À la force de ses bras, Joël Jeannot accélère le mouvement des roues de son fauteuil sur la dernière ligne droite du 10 000 m. Il boucle le 25e tour sur son engin de 8 kilos. À l’entrée du virage, le Martiniquais, en seconde position, fournit un ultime effort. Le para athlète antillais attaque. Il double le Thaïlandais Wahorum et prend la première place de la finale en 20 minutes 51 secondes 87, record paralympique pulvérisé. À 39 ans, il s’offre son premier titre en individuel. "C’est la meilleure émotion sportive" confie Joël.
Athènes 2004, le natif de Saint-Joseph est à la fois porte-drapeau et capitaine de l’équipe de France paralympique. Il est sélectionné dans cinq disciplines : 1 500 m, 5 000 m, 10 000 m, relais 4x400 m et marathon. Joël rêve de ramener une médaille d’or en individuel, et de préférence au marathon. C’est sur les 10 kilomètres que le tricolore brille.
Ses troisièmes Jeux Paralympiques n’ont pas débuté sous les meilleurs auspices. Le début de la journée présageait peu d’espoir pour la victoire. Le spécialiste du 1 500 m fauteuil passe à côté de sa course et termine neuvième sur dix. Pas question de se décourager pour le Martiniquais, motivé par les 4 valeurs paralympiques : détermination, égalité, inspiration et courage. Les affres de la vie, obstiné et persévérant, Joël les a tous surmontés.
L’évolution fulgurante de Joël Jeannot
En août 1990, en Martinique, à 25 ans, lors d’une journée de travail ordinaire, une benne tombe d’un camion et lui brise le dos. La moelle épinière du jeune mécanicien est sectionnée. Ses deux jambes sont paralysées.

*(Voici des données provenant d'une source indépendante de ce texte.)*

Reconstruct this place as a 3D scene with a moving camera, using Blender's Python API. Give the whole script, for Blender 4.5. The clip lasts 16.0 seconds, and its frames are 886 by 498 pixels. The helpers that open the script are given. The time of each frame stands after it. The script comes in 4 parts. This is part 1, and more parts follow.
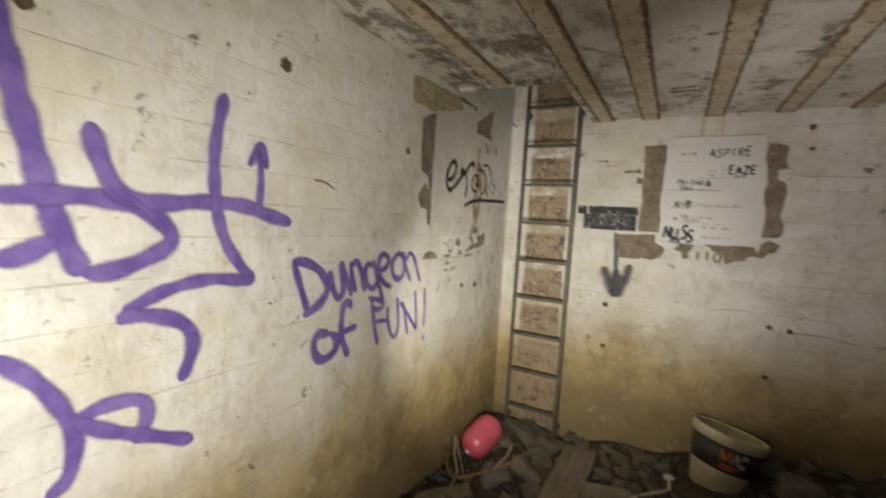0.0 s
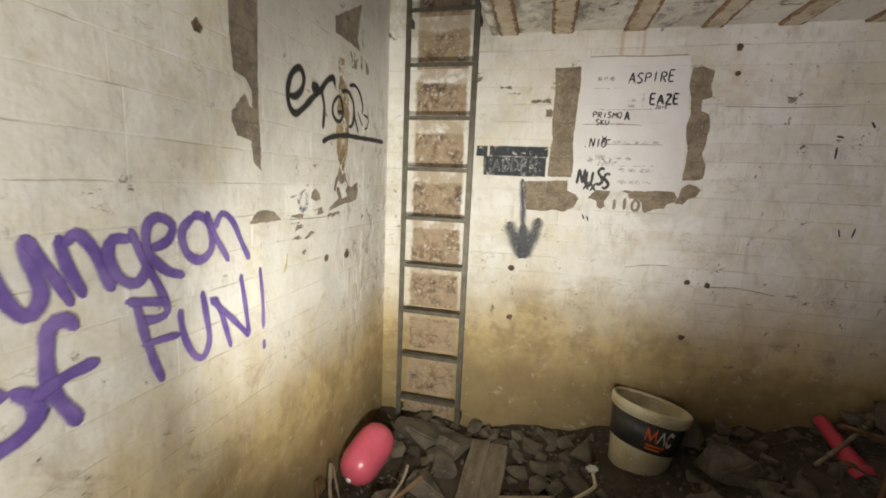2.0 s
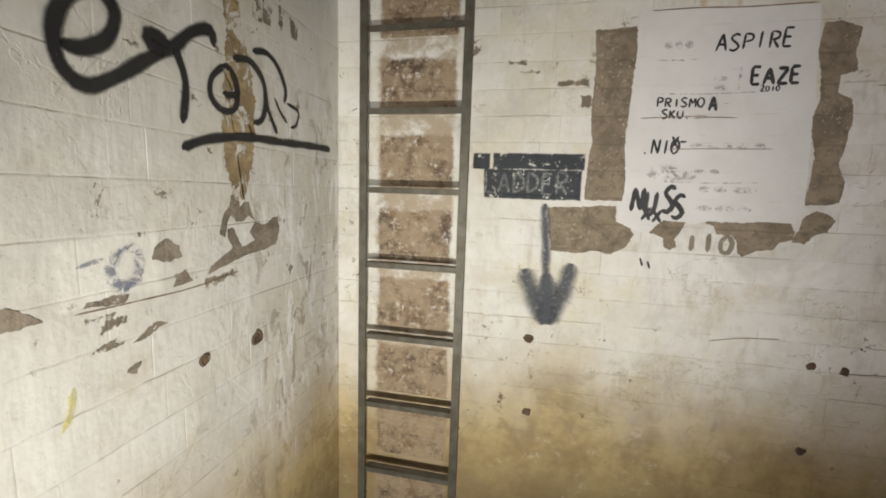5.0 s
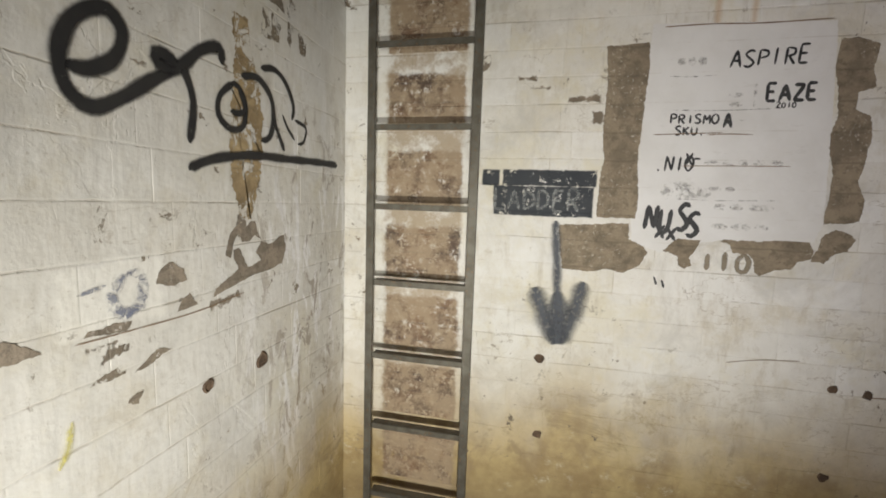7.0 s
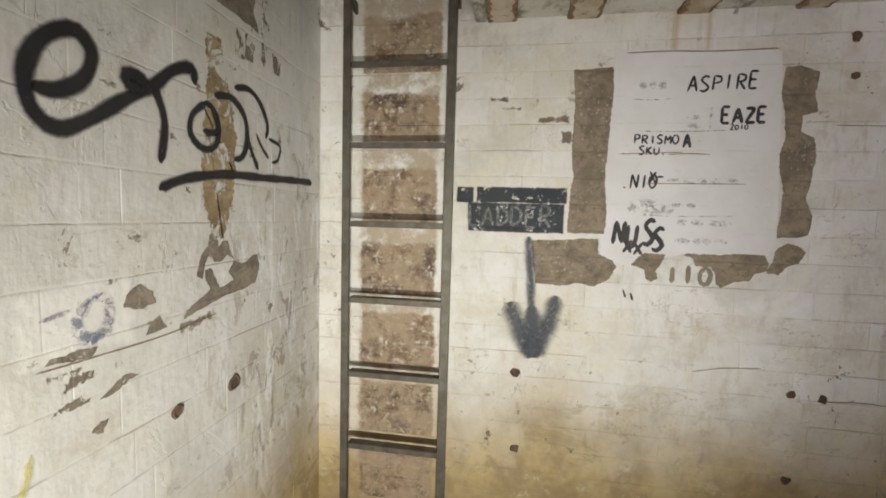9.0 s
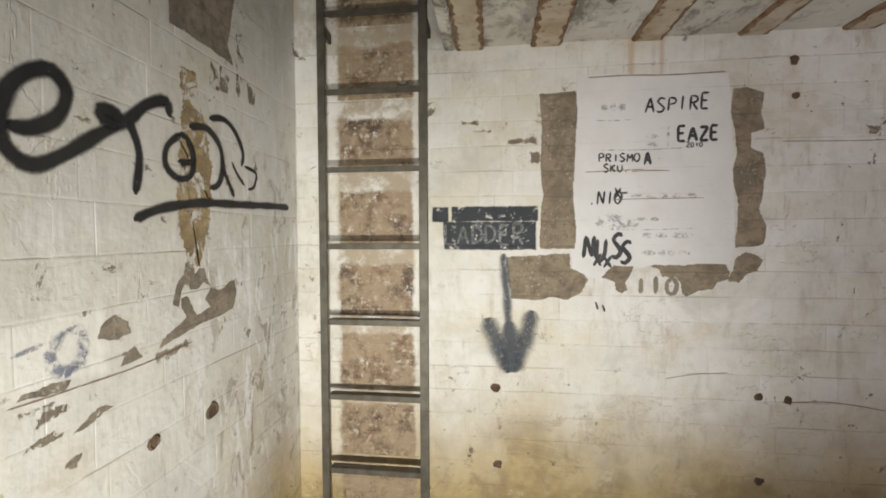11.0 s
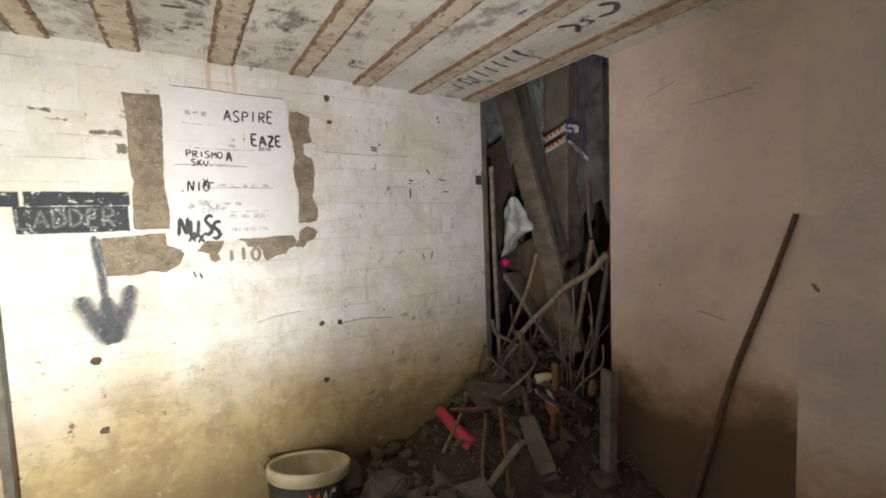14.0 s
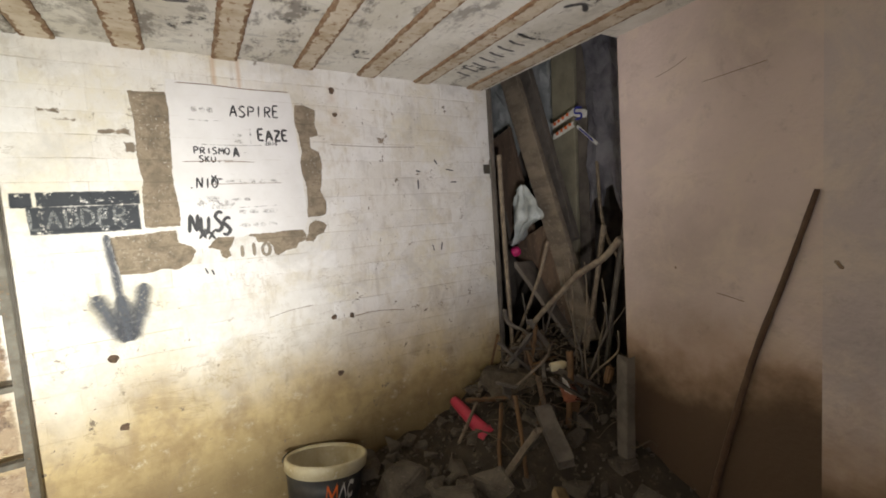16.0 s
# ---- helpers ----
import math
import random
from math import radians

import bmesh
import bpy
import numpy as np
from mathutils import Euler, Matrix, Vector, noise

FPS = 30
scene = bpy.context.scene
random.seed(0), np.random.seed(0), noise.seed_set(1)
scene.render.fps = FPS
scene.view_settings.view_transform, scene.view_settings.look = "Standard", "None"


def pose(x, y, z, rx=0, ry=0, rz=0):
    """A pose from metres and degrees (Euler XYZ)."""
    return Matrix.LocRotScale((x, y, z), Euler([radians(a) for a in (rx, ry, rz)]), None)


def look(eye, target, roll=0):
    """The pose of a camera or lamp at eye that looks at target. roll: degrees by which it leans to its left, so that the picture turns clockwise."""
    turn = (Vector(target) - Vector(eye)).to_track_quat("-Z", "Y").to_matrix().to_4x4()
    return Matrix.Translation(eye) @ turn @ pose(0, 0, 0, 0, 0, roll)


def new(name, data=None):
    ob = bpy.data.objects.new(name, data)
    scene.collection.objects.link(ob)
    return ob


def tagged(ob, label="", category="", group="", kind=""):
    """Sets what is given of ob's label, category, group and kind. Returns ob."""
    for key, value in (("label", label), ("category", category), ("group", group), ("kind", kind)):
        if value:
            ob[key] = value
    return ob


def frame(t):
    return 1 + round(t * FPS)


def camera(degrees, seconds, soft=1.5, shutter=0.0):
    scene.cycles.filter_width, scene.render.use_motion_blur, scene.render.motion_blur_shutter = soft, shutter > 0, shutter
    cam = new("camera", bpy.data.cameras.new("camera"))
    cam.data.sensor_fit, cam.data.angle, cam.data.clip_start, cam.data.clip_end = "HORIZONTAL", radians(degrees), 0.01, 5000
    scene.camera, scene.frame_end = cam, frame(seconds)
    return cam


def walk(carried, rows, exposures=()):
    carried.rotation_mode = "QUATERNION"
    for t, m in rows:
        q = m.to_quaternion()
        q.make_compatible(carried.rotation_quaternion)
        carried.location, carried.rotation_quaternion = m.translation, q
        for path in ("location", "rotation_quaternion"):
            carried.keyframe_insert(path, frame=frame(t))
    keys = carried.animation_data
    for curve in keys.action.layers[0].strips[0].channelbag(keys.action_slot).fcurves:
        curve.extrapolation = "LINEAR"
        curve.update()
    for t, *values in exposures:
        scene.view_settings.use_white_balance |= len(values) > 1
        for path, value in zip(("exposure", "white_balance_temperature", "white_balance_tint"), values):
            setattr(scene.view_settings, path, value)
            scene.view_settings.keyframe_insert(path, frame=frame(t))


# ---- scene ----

L’enfant de Saint-Joseph quitte son île natale. Il entame sa rééducation et décide de s’installer à Astier, une commune de Dordogne. Passionné de sport, il ajoute des roues à son fauteuil et pratique tout d’abord le basket. Puis, il se lance sur les pistes d’athlétisme. Les performances sont immédiates. Il enchaîne très rapidement de nombreuses victoires. Sa notoriété dépasse les pistes de course du Périgord et de l’Aquitaine.
Quatre années après son accident, il connaît ses premières sélections en équipe de France et dispute les championnats de France et d'Europe. Il gagne au total 10 titres nationaux. Il participe à ses premiers Jeux à Atlanta. 6 jours sur 7, le bourreau de travail dévale les terrains en quête d’un meilleur chronomètre. Quatre ans plus tard, à Sydney, il décroche son premier titre au relais 4x400 m. À Athènes, il rapporte deux médailles, or en 10 000 m et argent au relais 4X400 m.
L’homme de tous les défis
À son retour de Grèce, le vainqueur du marathon de Paris 1999 et 2000 annonce sa retraite sportive. Mais quelques mois plus tard, submergé par l’adrénaline des exploits, il se lance dans le cyclisme handisport, le vélo à bras pour les personnes en fauteuil roulant. Il est médaillé de bronze en course en ligne aux Jeux Paralympiques de 2012 et 2016. Il domine totalement cette épreuve dans l’Hexagone. Il est sacré à 14 reprises champion de France et 4 fois champion du monde. Le Martiniquais s’est lancé un autre défi pour son après-carrière : la course automobile.
Après plus de 20 ans au plus haut niveau, Joël Jeannot transmet son expérience exceptionnelle à de jeunes para athlètes. Ils seront sur la ligne de départ de Paris 2024.